Here's what I'd want to see from a man I could vote for, were I in a position to do so, to serve for a lifetime on the Supreme Court of the United States: rather than deny, blame, and attack, I'd like to see a man chastened and humbled by the story of a woman that so obviously has not only the ring of truth but the evidentiary support of at least three witnesses. I'd like to see him ask her to confront him with the story in as much detail as she can muster, listen attentively and without defensive reaction to the events as she remembers them, and repeat back to her what he has heard, to be sure that he has fully understood and registered the facts.

I'd like him then to acknowledge that, if he himself has no memory of the event, it is likely because he was too drunk at the time of its occurrence--but that this is no excuse, and is not offered as such; or that his conscious mind repressed it as being too onerous to bear--again, no excuse! I'd like him to accept the truth of her experience and to ask, in all humility, if there is anything he can do to make up for a past he is unable to change and for the pain and suffering his action caused. Should she reject his offer, I would like him to publicly propose his own act of compensatory service, proportionate to circumstance, and commit to its completion.

That, in my view, would be a man who might yet be worthy of confirmation, no matter how despicable the action of his youth.
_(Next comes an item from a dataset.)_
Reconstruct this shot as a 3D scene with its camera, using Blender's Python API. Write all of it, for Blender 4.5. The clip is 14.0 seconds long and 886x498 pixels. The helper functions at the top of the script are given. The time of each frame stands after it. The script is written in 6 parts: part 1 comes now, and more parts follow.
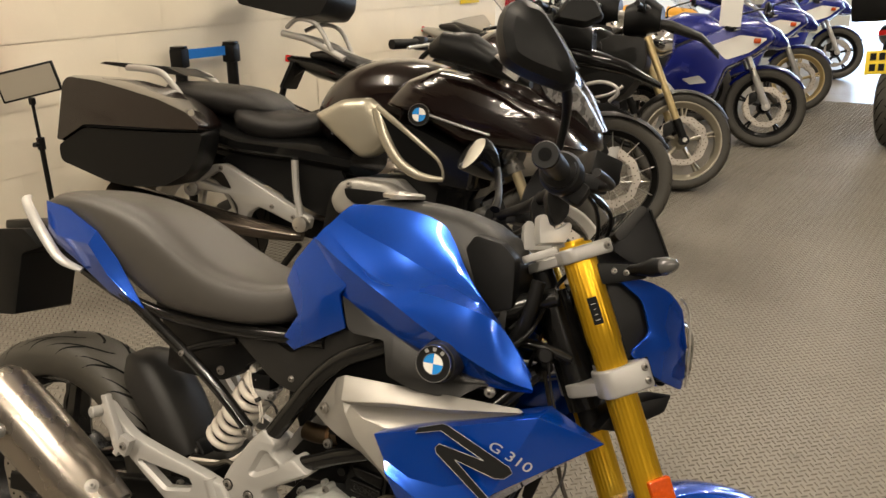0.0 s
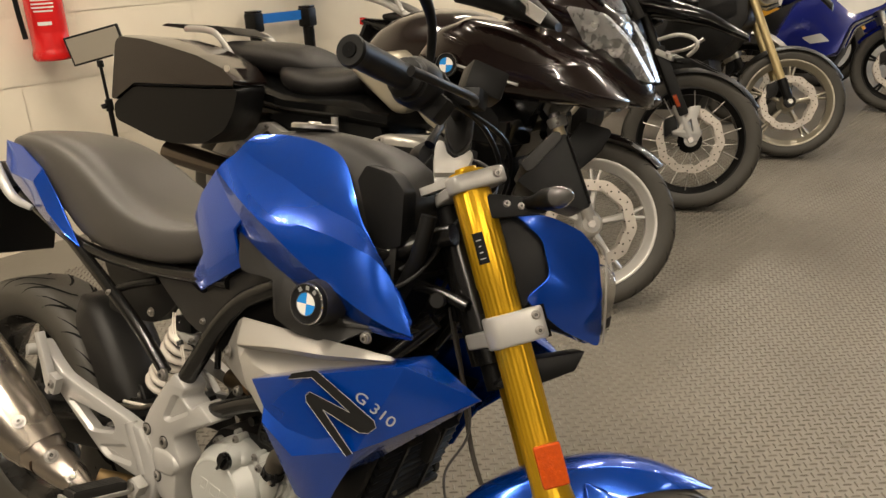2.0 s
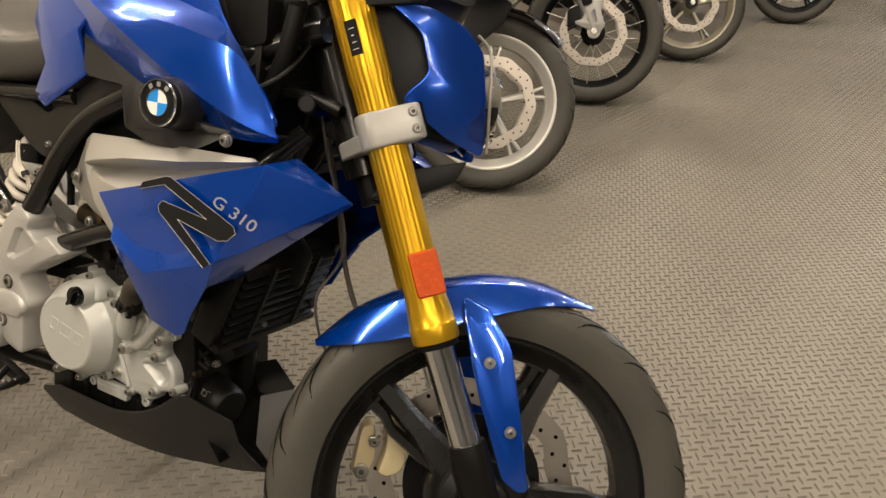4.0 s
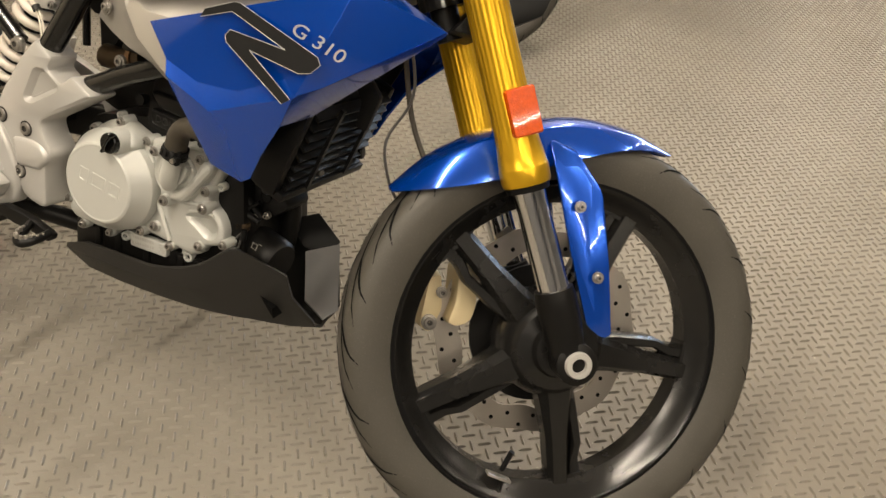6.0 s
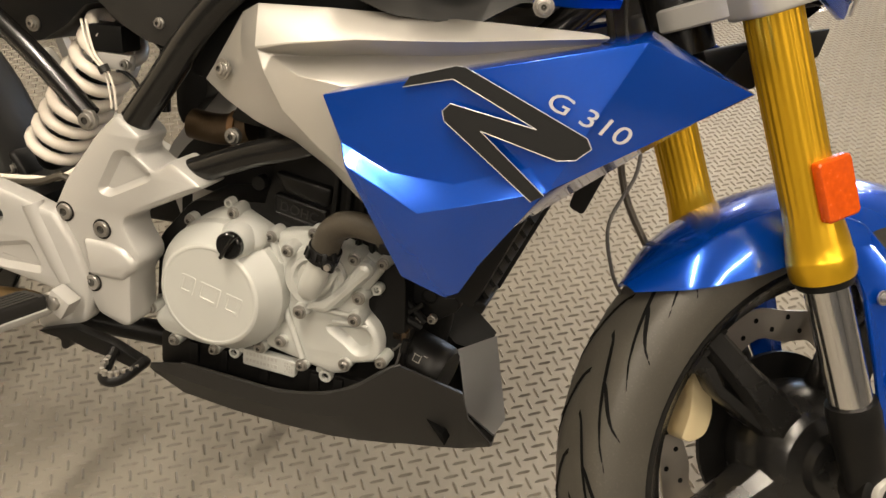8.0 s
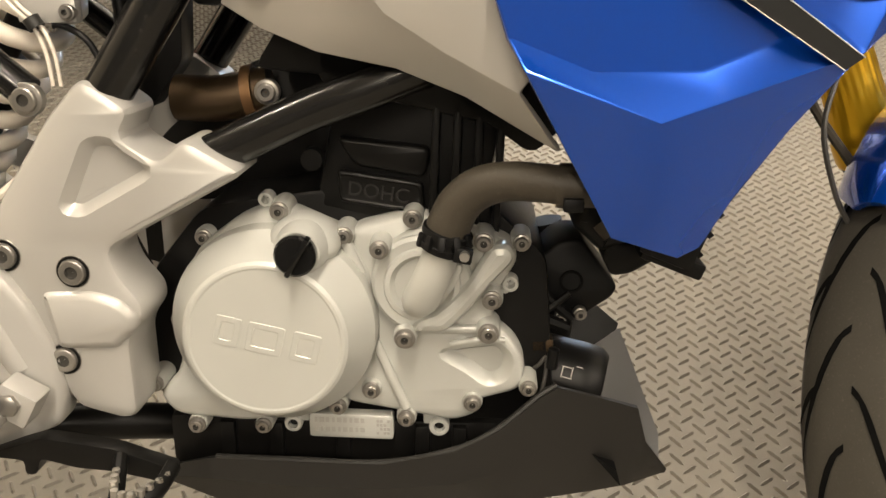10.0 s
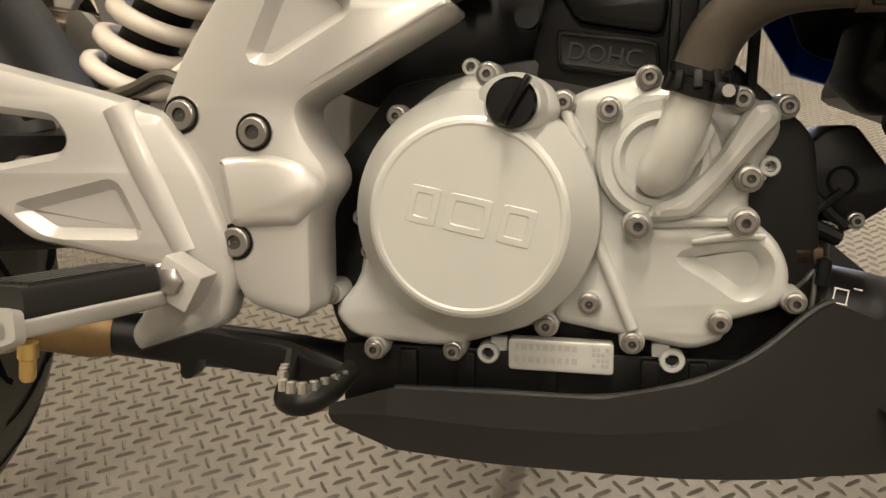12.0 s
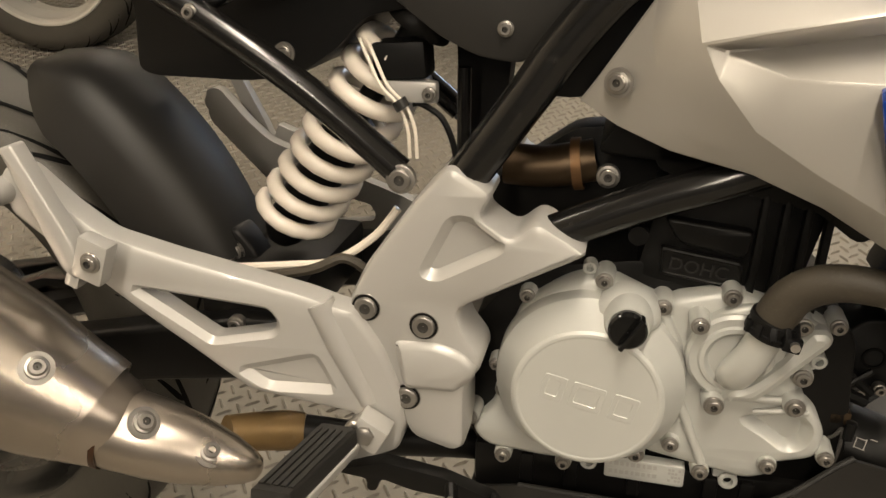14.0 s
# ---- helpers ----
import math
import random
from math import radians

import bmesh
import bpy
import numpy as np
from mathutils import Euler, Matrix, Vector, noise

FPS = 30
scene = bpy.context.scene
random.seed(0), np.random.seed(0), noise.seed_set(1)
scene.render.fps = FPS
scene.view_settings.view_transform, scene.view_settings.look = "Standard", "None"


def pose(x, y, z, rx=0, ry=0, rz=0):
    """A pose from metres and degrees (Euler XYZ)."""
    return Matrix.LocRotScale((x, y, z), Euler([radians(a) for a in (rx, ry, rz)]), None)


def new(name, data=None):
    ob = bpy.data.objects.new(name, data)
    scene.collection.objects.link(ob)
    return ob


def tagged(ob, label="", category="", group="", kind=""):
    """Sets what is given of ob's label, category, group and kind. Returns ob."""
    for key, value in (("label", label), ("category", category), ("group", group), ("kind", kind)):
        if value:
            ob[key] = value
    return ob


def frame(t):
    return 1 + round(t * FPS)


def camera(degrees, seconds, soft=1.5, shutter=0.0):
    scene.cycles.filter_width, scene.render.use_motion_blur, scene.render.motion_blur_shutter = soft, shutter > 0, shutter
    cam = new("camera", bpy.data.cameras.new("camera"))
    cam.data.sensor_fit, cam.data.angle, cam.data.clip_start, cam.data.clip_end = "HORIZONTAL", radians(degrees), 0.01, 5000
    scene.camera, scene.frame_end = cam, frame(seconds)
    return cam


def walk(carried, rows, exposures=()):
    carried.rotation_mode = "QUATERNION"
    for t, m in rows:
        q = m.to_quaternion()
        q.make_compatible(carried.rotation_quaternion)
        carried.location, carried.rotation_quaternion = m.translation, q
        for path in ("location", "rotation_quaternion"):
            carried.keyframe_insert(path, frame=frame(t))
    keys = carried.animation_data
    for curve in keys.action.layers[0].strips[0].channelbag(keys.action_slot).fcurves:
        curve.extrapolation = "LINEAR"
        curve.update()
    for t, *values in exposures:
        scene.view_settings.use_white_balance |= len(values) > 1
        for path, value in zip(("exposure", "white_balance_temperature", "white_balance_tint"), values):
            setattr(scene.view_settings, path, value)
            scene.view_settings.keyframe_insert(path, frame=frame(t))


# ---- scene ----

Instead, he is bunkered in the White House--the very place that has become the epitome of intrigue, calumny and lies--presumably plotting out a course for enough exculpation and justification to gain the minimum of votes needed for "success." There is no place on the Supreme Court for one who follows this course. Nominated by a man whose legitimacy as president is in serious question and supported by a band of shameless co-conspirators in the subversion of the laws upon which we have stood for centuries, Judge Kavanaugh could possibly redeem himself with an unsparing and impartial search for the truth. Otherwise, we shall all be witness to a monumental travesty of the justice he is privileged to serve.